* TO BE DONE: Extract the full listing verbatim and drop any pictures from your copy.
********************
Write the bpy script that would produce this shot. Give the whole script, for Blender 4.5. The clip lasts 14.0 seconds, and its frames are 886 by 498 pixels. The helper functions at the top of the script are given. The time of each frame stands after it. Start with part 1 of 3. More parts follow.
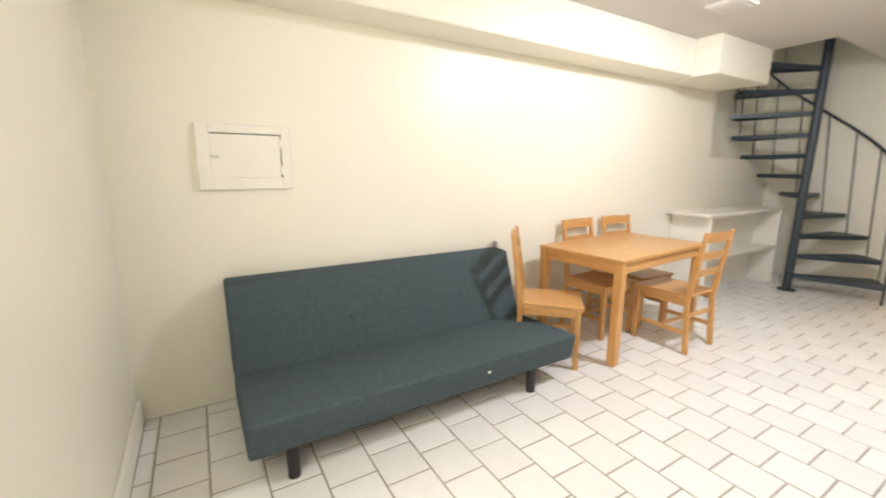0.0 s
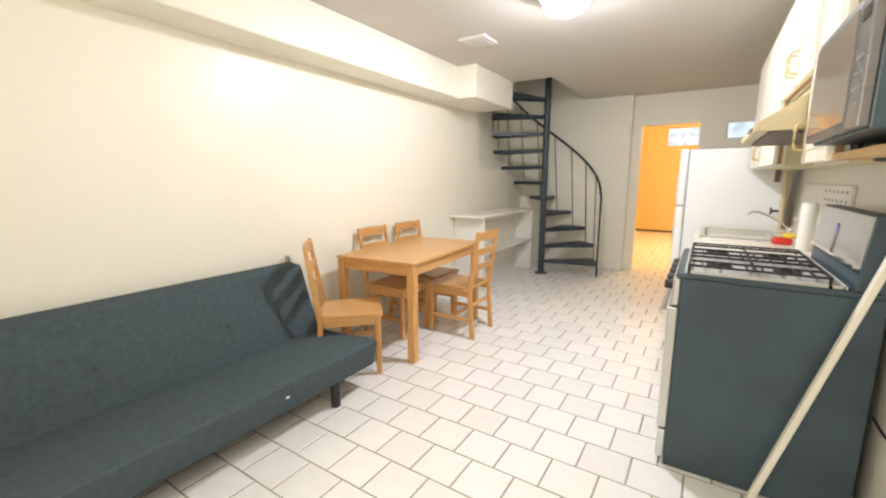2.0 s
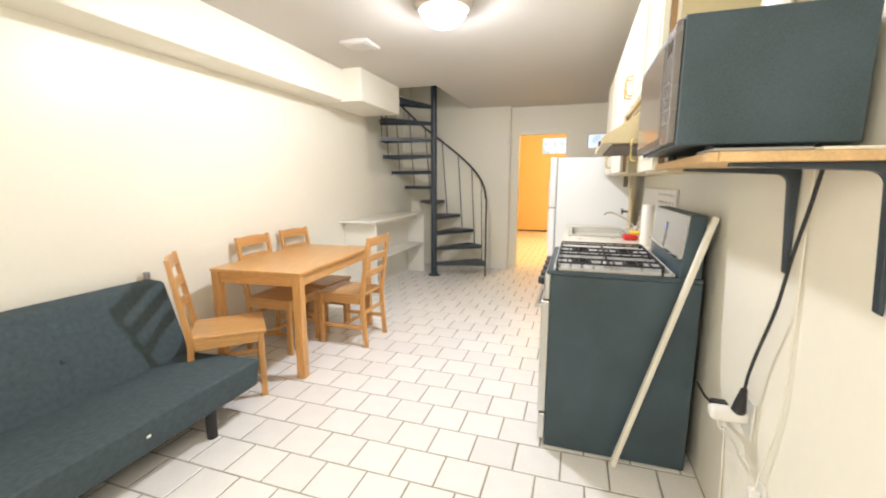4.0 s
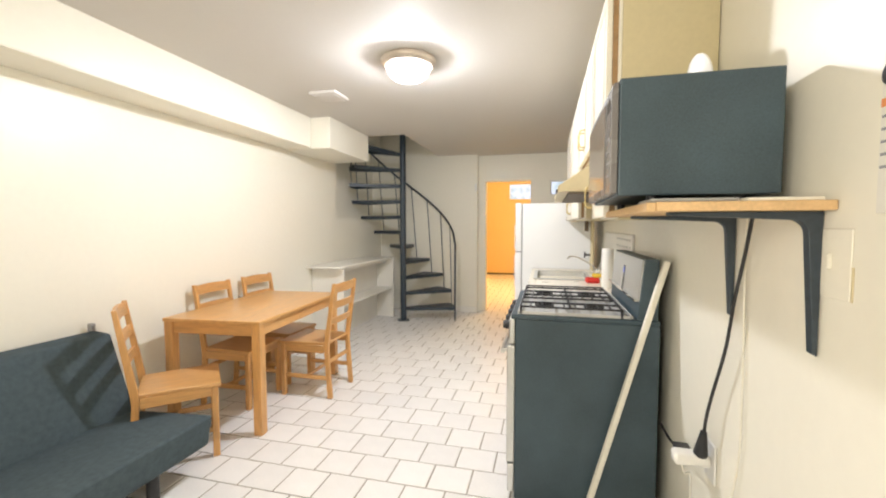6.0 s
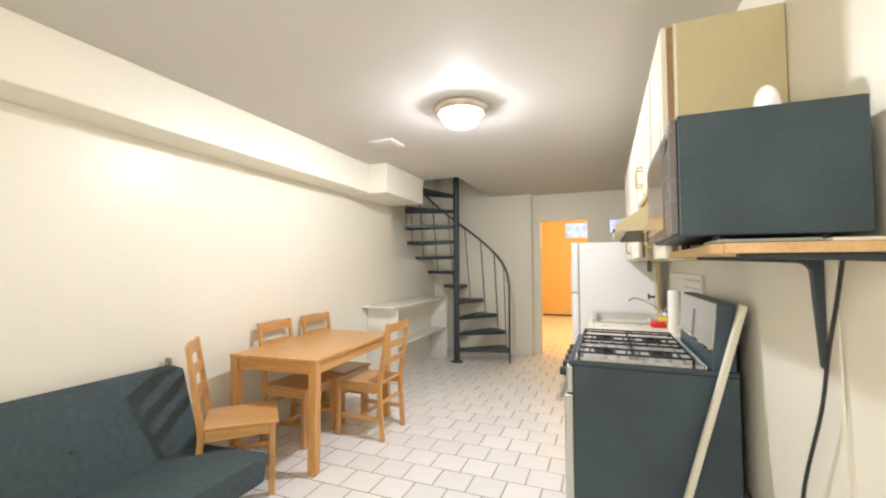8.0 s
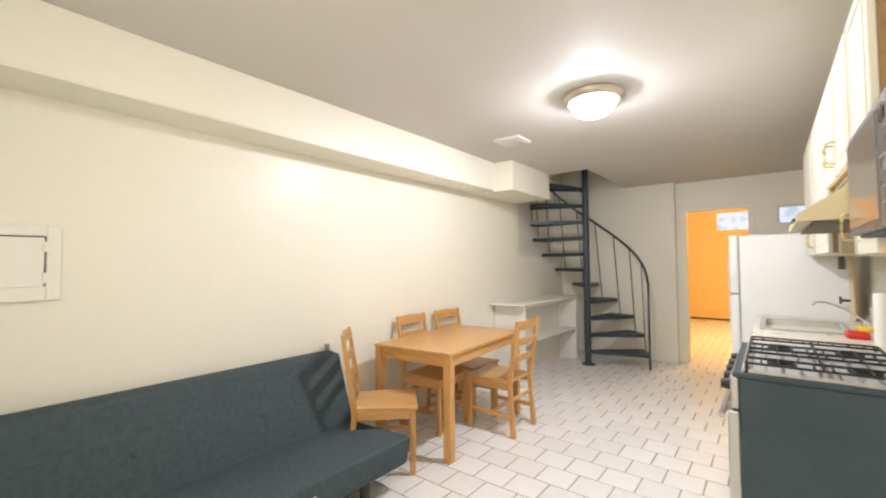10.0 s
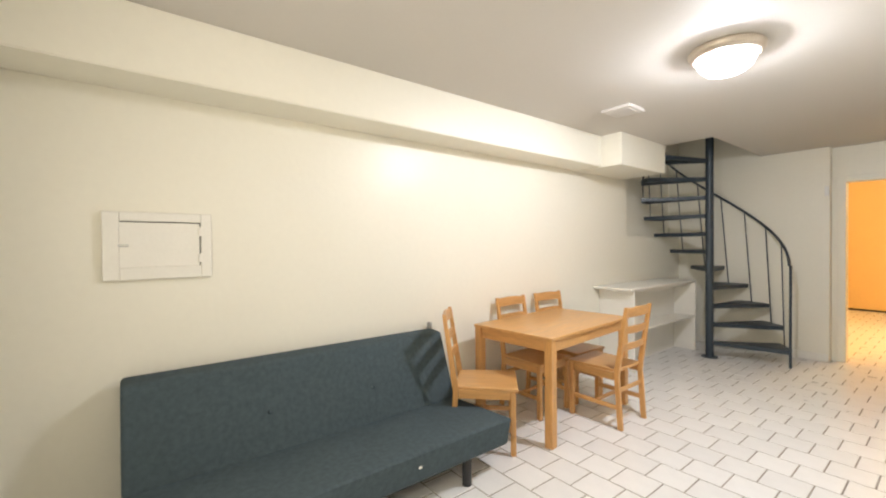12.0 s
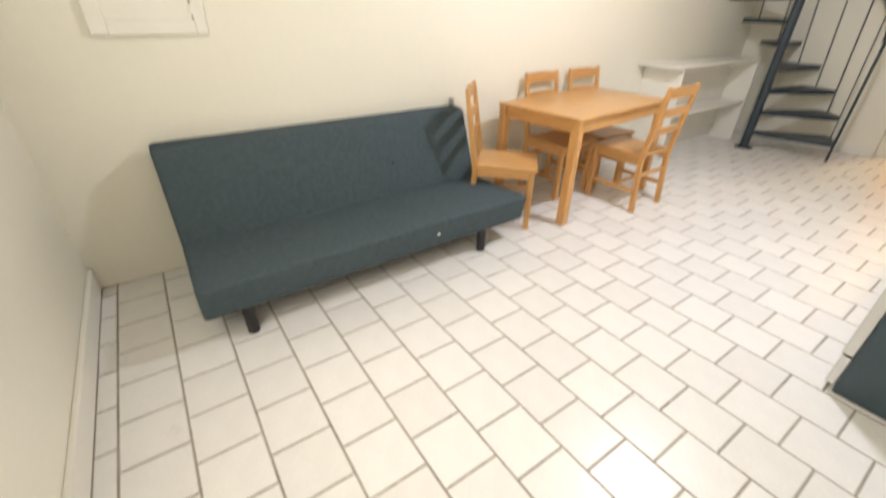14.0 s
********************
* FULL RESPONSE:
Write the bpy script that would produce this shot. Give the whole script, for Blender 4.5. The clip lasts 14.0 seconds, and its frames are 886 by 498 pixels. The helper functions at the top of the script are given. The time of each frame stands after it. Start with part 1 of 3. More parts follow.
0.0 s
2.0 s
4.0 s
6.0 s
8.0 s
10.0 s
12.0 s
14.0 s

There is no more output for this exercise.